We are firm believers in quality over quantity when it comes to training, repetition is important, but proper technique is vital. Most players are shown the end result and then allowed to practice that technique in a way that feels comfortable to them, this is a major cause of bad habits. Strength, size, and speed development with inefficient biomechanics will result in early plateaus. All of our athletes receive individual feedback and will be corrected until the technique is being executed properly. Skating and skill techniques are not perfected over night, it takes time. There are basic building blocks to developing any skill, we make sure that our athletes are mastering the techniques every step along the way. Power skating is something that needs to be practiced weekly, as the game continues to get faster the demand for speed and mobility from players is higher than ever. We teach players to first be smooth and efficient, which will then lead to exponential speed development.

Adam Feniak

Edmonton, Canada

  • Has over 8 years experience of international power skating and skills coaching
  • Previously worked for Edmonton Oilers skating and skills coach Steve Serdachny, Serdachny Hockey and Power Skating
  • Has trained players from across Canada, USA, Finland, and Sweden
  • Skating Treadmill training experience (Body by Bennett)
  • 8 years experience developing on ice training programs for teams and individuals
  • Played 3 years AJHL, 4 years CIS, 3 years pro in the US and France
When I first started playing junior for the Spruce Grove saints in 2005 I failed to see life beyond hockey, and like many, I figured hockey would be my only career.

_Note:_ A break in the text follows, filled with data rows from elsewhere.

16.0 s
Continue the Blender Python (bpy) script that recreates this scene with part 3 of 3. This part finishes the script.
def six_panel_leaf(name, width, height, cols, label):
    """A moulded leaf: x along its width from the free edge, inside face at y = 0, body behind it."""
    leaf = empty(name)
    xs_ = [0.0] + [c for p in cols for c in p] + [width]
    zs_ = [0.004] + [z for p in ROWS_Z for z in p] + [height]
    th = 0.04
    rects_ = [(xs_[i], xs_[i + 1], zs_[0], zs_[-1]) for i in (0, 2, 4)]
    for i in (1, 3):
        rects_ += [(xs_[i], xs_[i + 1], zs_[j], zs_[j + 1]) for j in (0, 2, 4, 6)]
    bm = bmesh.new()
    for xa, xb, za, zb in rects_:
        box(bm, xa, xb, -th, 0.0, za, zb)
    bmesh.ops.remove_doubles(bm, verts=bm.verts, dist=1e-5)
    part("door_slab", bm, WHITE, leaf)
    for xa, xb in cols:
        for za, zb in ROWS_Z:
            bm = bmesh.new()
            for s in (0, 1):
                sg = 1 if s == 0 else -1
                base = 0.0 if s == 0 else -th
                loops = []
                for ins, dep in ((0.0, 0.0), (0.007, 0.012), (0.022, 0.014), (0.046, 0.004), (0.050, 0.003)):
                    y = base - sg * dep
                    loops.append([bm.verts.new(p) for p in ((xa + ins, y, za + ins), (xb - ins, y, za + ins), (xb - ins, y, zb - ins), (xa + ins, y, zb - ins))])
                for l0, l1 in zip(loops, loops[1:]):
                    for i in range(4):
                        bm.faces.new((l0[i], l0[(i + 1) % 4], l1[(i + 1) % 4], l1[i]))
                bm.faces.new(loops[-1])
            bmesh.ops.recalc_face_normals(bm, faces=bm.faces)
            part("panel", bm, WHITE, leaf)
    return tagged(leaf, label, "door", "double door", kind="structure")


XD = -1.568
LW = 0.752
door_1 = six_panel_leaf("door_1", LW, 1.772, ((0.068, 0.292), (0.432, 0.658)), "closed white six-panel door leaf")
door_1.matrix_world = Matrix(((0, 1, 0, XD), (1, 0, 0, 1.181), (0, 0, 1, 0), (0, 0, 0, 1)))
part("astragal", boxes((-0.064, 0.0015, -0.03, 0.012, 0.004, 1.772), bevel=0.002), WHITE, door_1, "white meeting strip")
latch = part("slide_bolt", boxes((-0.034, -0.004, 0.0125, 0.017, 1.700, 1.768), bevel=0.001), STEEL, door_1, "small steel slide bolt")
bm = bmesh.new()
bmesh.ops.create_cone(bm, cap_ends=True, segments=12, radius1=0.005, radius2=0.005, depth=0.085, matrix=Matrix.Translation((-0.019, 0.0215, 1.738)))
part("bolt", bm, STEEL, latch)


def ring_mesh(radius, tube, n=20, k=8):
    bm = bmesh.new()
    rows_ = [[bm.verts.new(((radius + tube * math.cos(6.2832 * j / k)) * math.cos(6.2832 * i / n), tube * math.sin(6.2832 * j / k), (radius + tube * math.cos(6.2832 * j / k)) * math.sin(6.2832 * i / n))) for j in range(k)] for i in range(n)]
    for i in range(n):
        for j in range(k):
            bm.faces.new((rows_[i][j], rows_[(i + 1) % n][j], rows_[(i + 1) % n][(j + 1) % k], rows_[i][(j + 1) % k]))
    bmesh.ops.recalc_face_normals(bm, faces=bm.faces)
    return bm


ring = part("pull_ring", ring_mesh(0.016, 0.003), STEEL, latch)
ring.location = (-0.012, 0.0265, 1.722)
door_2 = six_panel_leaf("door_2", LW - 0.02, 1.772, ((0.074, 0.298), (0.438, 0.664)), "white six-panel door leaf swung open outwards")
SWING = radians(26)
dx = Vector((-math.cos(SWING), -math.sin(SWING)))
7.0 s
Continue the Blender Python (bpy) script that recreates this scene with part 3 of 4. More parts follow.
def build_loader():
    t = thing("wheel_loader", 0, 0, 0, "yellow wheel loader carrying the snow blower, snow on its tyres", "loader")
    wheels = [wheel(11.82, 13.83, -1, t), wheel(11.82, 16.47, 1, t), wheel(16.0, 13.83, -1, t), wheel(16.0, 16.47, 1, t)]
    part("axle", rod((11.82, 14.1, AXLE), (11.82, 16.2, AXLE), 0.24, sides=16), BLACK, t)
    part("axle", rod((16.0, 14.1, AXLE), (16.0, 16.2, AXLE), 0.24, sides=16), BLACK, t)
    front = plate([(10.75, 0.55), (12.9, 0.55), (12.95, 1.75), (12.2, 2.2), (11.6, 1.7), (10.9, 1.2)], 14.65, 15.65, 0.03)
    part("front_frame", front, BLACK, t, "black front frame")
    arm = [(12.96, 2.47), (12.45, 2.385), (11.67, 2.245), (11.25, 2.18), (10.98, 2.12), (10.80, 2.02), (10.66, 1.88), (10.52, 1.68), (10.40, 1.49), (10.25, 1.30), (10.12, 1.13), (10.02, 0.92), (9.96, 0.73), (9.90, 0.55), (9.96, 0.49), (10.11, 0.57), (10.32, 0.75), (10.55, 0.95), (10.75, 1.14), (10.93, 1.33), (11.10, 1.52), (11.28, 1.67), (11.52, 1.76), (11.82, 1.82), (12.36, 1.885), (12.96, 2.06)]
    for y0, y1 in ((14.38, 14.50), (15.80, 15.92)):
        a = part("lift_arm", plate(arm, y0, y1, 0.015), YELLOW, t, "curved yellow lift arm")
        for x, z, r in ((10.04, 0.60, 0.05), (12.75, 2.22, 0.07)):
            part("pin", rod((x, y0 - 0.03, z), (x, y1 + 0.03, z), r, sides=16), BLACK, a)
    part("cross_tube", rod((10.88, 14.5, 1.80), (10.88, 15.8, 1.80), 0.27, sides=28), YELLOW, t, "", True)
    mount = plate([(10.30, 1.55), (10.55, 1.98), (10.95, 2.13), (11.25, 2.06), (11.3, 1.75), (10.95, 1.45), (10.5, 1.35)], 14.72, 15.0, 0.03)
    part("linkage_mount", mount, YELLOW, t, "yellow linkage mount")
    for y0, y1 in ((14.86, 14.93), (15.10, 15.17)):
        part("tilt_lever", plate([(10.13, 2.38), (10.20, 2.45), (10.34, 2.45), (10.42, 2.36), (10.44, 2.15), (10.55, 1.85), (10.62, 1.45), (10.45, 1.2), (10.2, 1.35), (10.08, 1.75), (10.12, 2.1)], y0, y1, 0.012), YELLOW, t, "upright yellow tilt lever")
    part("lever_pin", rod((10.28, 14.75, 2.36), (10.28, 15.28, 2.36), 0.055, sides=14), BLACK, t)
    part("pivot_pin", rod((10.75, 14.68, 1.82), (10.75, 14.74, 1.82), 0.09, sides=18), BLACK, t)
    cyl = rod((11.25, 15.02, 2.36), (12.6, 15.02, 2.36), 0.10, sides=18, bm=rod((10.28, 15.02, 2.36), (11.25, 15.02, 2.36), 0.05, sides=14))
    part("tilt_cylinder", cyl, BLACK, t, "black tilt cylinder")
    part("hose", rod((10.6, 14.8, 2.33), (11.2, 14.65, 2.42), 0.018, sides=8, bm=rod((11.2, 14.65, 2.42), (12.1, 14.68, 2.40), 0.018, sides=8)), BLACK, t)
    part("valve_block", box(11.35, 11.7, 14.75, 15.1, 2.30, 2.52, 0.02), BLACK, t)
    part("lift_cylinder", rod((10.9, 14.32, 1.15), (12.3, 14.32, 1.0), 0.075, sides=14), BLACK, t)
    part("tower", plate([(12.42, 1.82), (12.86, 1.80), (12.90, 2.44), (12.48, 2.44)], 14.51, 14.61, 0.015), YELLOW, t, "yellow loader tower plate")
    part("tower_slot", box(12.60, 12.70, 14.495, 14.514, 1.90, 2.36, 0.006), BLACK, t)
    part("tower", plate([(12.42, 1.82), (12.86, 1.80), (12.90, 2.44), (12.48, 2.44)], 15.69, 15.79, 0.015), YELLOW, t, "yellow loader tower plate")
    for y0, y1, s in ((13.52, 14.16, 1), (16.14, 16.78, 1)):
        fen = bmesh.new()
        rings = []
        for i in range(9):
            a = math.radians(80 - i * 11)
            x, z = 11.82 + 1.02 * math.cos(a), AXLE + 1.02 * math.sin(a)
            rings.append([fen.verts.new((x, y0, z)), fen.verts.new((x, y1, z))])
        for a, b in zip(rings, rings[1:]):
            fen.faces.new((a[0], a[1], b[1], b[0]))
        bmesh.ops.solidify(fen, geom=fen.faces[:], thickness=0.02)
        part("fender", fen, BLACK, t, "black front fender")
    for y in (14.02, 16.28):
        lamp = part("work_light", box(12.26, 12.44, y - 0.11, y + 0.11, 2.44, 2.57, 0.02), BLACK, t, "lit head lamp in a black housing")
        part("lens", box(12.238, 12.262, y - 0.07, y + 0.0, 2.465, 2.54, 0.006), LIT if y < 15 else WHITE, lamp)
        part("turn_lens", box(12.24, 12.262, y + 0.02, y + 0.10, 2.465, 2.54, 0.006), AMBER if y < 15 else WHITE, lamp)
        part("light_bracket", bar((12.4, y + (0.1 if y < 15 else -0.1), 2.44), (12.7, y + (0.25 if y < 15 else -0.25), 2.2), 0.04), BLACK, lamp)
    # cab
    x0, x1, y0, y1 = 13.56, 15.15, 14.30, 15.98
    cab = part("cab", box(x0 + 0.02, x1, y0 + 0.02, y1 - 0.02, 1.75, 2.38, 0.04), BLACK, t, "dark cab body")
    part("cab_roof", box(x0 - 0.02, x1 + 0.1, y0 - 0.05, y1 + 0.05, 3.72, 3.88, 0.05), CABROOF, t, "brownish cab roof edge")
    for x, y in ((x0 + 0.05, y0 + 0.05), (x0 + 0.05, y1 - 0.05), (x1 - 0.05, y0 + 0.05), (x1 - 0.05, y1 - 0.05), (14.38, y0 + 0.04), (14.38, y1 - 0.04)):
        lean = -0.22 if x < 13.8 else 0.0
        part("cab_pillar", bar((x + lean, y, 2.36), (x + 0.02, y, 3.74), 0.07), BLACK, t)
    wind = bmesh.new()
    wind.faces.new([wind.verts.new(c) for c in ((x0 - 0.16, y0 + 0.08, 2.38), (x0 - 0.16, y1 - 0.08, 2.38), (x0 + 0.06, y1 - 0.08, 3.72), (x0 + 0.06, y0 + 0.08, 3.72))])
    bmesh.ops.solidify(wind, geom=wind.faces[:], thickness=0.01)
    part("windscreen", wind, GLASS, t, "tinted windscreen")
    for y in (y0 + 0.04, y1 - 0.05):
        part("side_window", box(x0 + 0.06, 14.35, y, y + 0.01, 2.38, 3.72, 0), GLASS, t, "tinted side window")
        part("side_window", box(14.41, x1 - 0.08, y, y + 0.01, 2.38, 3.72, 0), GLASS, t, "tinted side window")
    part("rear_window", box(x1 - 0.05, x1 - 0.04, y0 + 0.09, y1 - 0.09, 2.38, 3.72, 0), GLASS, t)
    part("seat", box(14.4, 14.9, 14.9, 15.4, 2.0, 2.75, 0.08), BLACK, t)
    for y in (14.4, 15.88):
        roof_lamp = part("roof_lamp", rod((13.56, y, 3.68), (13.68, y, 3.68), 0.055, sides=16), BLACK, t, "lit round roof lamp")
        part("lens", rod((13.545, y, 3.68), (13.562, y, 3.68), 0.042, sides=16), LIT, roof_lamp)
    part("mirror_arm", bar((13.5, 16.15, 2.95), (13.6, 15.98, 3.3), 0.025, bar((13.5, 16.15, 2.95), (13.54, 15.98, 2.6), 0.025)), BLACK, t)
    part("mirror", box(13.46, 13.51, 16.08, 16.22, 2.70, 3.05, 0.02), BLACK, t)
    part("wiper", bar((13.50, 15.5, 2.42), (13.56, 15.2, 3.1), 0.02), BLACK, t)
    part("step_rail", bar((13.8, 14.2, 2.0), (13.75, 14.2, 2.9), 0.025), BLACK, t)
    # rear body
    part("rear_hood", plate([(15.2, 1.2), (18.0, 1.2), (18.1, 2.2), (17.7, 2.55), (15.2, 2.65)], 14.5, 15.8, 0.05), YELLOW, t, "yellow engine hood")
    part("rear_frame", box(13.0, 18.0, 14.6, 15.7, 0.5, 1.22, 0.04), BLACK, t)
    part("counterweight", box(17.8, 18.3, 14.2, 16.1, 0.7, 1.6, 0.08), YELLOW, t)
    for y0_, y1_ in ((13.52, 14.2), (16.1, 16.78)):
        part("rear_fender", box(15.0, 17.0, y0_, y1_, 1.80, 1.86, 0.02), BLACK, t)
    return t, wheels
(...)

Lucky for me I started helping out at Serdachny Hockey and Power Skating during my off-seasons. As my hockey career progressed through the inevitable ups and downs I began to really develop as a coach and a trainer, which helped me open my eyes to the importance of all those involved in the game outside of just playing it. Some athletes, even without realizing, tend to take the available development resources for granted, something I’m sure I was guilty of at times. As I started to mature as a coach and athlete I was able to correct aspects of my coaching development based on things that I had perhaps gotten wrong previously during my playing career. These life lessons, in combination with the guidance of skating expert Steve Serdachny and my longtime off-season trainer Ryan Vigneau(RVX FACTOR), have taught me the intricate and detailed process of developing and improving even the best players in the world. There is no talent too great for improvement.

Viktor Eriksson

Gävle, Sweden

  • Has over 3 years experience of international power skating and skills coaching
  • Previously worked for Edmonton Oilers skating and skills coach Steve Serdachny
  • Moved to Canada in 2015 to work at Serdachny Hockey and Power Skating
  • Experience training young players as well as junior and pro players
  • Played 7 years pro in Sweden, Norway, and France
  • Former Professional Skier
Between the age of 15-19 I was a professional freestyle skier. I traveled around Scandinavia competing and filming. Those years gave me an invaluable insight into how much you have to commit, how much time you have to spend, and how hard you have to work to develop individually. Hockey is a team sport, and a lot of players, coaches, and others forget about the individual aspect of it. Lots of coaches, and even players (mostly younger players) don’t understand the amount of hours the very best have put in to get where they are. My skiing helped me understand the most productive and efficient ways of developing individually for success. From building a base, becoming confident with it, and then finding that next step outside the comfort zone. Once I fully understood the process of technique training, repetition became the key, and not enough athletes today understand the true meaning of proper repetition.

Ernie Hartlieb

Hockey Summit Co-Founder Ernie Hartlieb had a professional playing career that spanned over a decade. Ernie amassed 4 seasons playing at the AHL level (Worcester IceCats, Grand Rapids Griffins, Lowell Lock Monsters and Rochester Americans), and many seasons in the ECHL. His historic 8 seasons with the Florida Everblades culminated in the team Captain having his iconic #9 jersey retired. He joins the Summit on-ice coaching staff.